John Martin of Woodlawn in the Bronx votes November 4, 2008, at a polling place near where he has lived his whole life. Photo by Indrani Datta

John Martin of Woodlawn in the Bronx votes November 4, 2008, at a polling place near where he has lived his whole life. Photo by Indrani Datta

Harriet Christian is a lifelong Democrat and Sen. Hillary Clinton (D-NY) supporter who voted for  Republican presidential candidate Sen. John McCain (R-Az). Photo by Indrani Datta

Harriet Christian is a lifelong Democrat and Sen. Hillary Clinton (D-NY) supporter who voted for Republican presidential candidate Sen. John McCain (R-Az). Photo by Indrani Datta

Harriet Christian is a lifelong Democrat who works as a waitress in Manhattan. John Martin is a Navy reservist who’s always voted for Republicans.

They look like the stereotypical voters for their respective parties. And, for the first time in their lives, they voted for the opposing party’s candidate.

“I read the National Review, listened to Rush Limbaugh, volunteered for Rudy Giuliani,” said Martin, 30, who is in his third year at St. John’s University Law School. “Any sense of loyalty I had for the party has eroded in the last eight years. I don’t feel like I owe the party anything.”
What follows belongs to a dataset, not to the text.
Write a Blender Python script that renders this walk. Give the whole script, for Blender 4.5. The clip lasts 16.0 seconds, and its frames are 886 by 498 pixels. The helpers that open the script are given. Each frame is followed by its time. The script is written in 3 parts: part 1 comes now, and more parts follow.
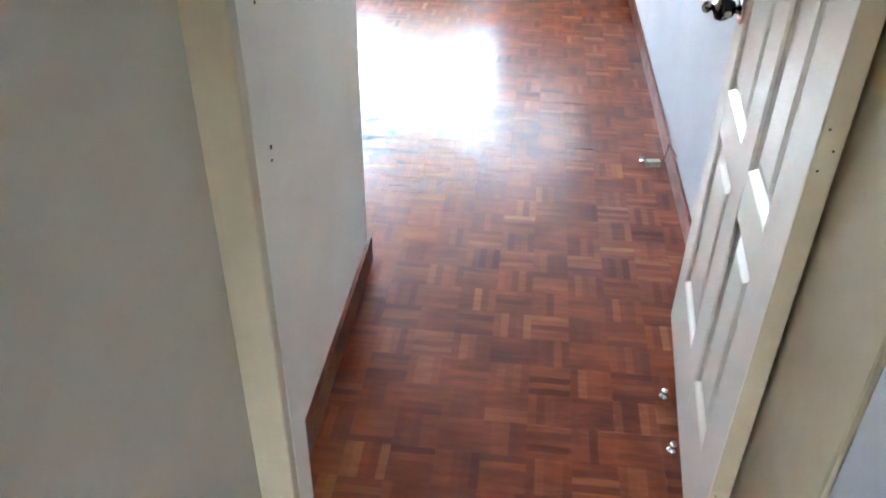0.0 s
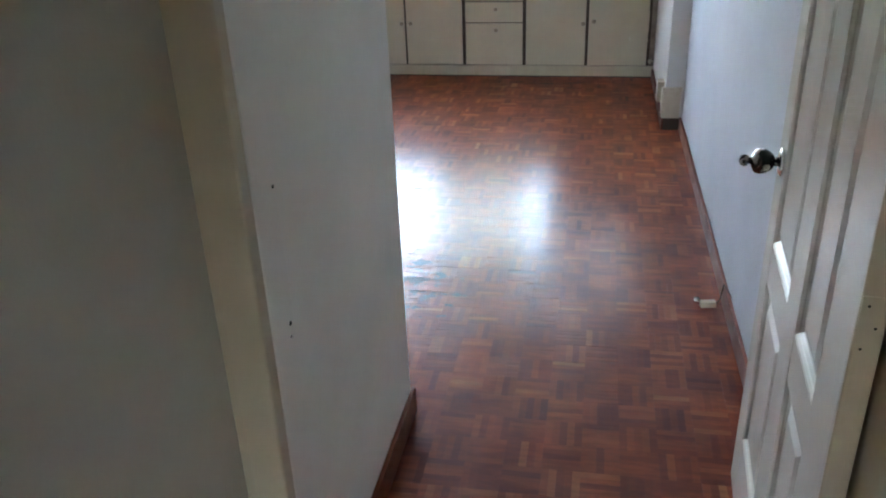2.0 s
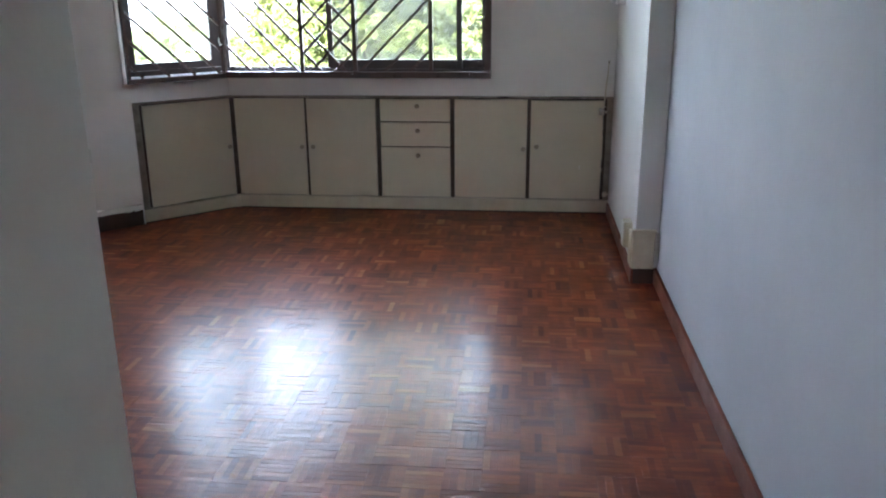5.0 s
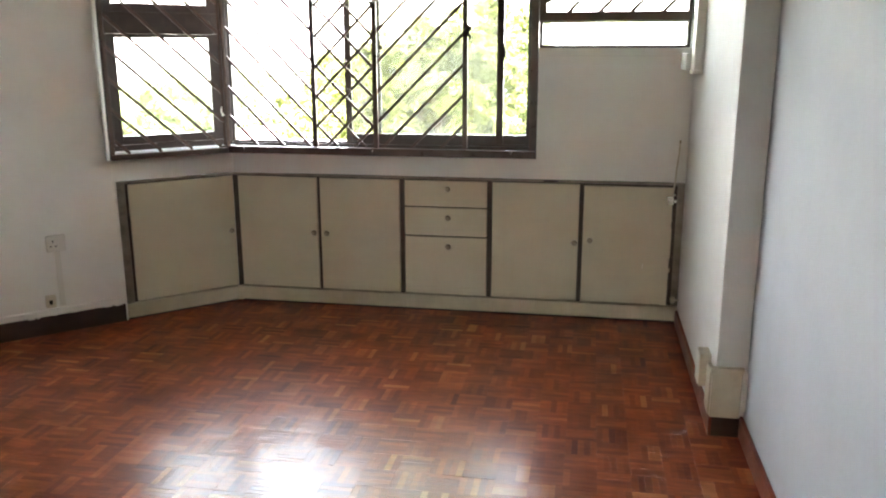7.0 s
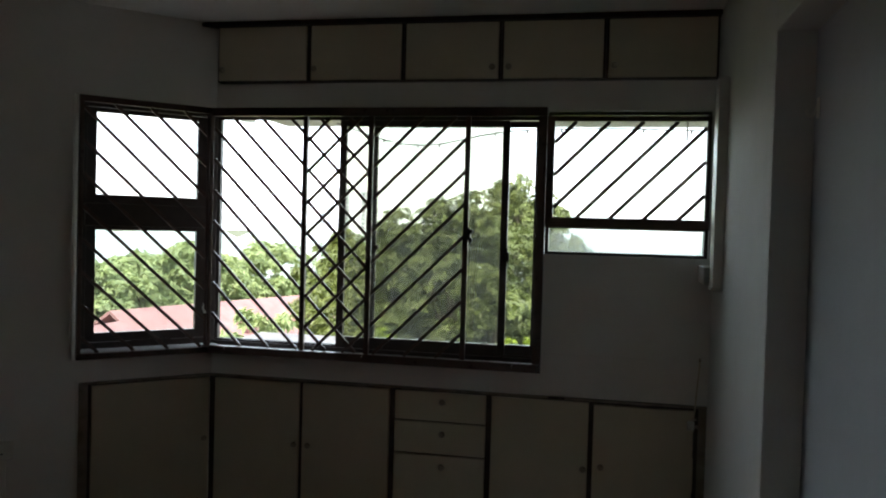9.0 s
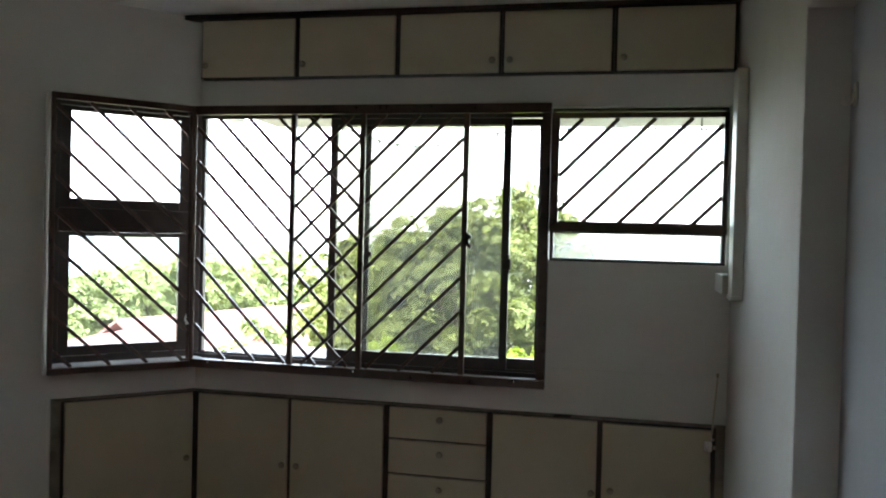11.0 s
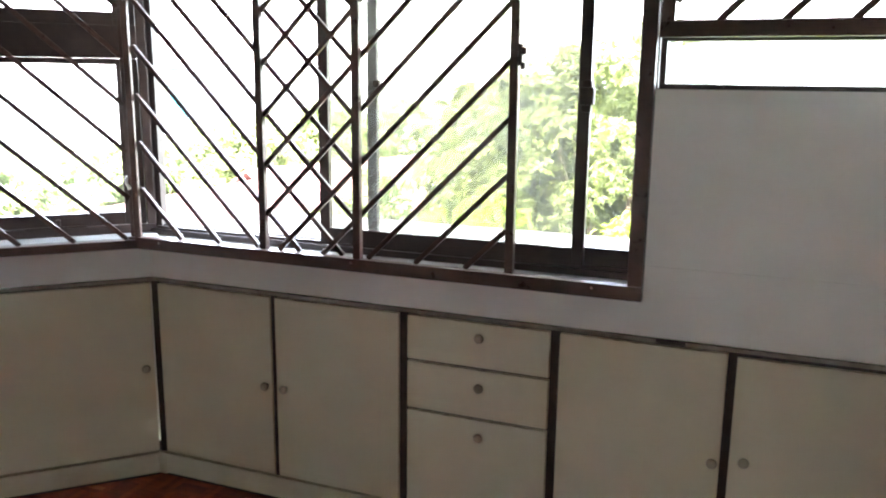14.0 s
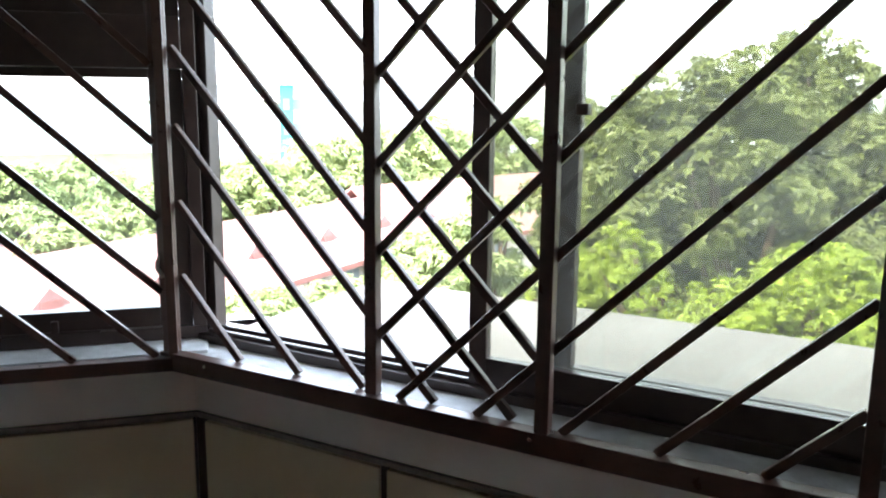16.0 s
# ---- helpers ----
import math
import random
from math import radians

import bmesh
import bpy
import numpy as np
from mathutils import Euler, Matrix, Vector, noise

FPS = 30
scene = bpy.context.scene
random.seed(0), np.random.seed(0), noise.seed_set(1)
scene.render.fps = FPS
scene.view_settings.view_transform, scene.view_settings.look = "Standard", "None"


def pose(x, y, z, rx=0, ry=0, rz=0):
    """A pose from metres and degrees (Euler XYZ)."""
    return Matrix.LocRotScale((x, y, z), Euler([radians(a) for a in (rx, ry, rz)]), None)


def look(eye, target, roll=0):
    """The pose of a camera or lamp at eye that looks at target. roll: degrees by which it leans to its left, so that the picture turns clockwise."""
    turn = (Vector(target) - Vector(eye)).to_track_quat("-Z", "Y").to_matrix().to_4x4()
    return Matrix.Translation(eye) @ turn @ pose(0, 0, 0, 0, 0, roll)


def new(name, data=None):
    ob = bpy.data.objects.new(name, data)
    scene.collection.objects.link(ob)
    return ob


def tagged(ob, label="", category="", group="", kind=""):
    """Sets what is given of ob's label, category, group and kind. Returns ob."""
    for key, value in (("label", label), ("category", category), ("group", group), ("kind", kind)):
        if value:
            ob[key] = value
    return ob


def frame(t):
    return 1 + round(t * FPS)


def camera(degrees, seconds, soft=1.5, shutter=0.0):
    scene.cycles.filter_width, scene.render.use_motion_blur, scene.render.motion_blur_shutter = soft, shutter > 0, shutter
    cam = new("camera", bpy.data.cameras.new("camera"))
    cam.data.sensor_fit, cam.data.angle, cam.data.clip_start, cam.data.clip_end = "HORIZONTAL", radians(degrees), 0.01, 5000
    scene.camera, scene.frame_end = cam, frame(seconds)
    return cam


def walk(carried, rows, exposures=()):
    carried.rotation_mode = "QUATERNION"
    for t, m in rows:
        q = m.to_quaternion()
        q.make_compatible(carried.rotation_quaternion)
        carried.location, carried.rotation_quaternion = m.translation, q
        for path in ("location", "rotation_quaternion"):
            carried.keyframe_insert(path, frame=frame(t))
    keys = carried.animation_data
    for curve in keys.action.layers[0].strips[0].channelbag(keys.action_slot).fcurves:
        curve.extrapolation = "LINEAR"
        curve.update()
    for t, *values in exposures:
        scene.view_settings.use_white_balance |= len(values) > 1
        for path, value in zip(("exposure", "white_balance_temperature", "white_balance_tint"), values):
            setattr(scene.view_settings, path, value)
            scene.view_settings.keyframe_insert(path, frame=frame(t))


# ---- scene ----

Christian was a die-hard supporter of Hillary Clinton. But lately, she’s been clocking most of her time as a very visible member of DemocratsforMcCain.com. When the Democratic National Committee supported Barack Obama, the 65-year-old McCain convert very publicly aired her frustration. The scene was captured on video, and live on YouTube, where it’s gotten more than a million and a half views.

“I’m part of the core base of the Democratic Party, “ said Christian. “I fought very hard for Hillary. I was extremely disappointed at the stealing of the nomination from her. I realized it had become very corrupt, the Democratic Party.”

Two years ago, Martin founded Republicans for Obama, a grassroots organization that now boasts 2,500 registered Republicans from all across the country. Starting the group has raised his profile, but also had some negative consequences.

“Since I started, I’ve gotten some hate mail,” said Martin. “It’s always full of grammatical errors.”

With their heightened profiles, both Martin and Christian have become more careful about how they present themselves in public. Martin kept his black windbreaker free of campaign buttons on Election Day, but Christian entered the polling place with her preferences on her lapels: a “Hillary” brooch on one side and a “McCain” brooch on the other. Her navy blue blazer sported “Democrats for McCain” and “Nobama” buttons.

Neither Martin nor Christian plan on changing their party affiliations. Still, they are both disillusioned about the direction of the country and their Parties.

“My priority is helping the Republican Party back on its feet,” said Martin of his hopes for the conservative movement. But his work for Obama fits in with that view, he added. “I’m not under some illusion that he’s conservative. But I don’t want to see a Republican Congress that will hijack Obama’s efforts to get the country on track.”

Although Christian is impressed with John McCain’s judgment and character, she is also aware of his divergence from her core issues, such as abortion.

“My vote is primarily a protest vote against the Democratic Party,” she said. “Against a party that has told 18 million of us, the ones who voted for Hillary, that there’s no place for us.”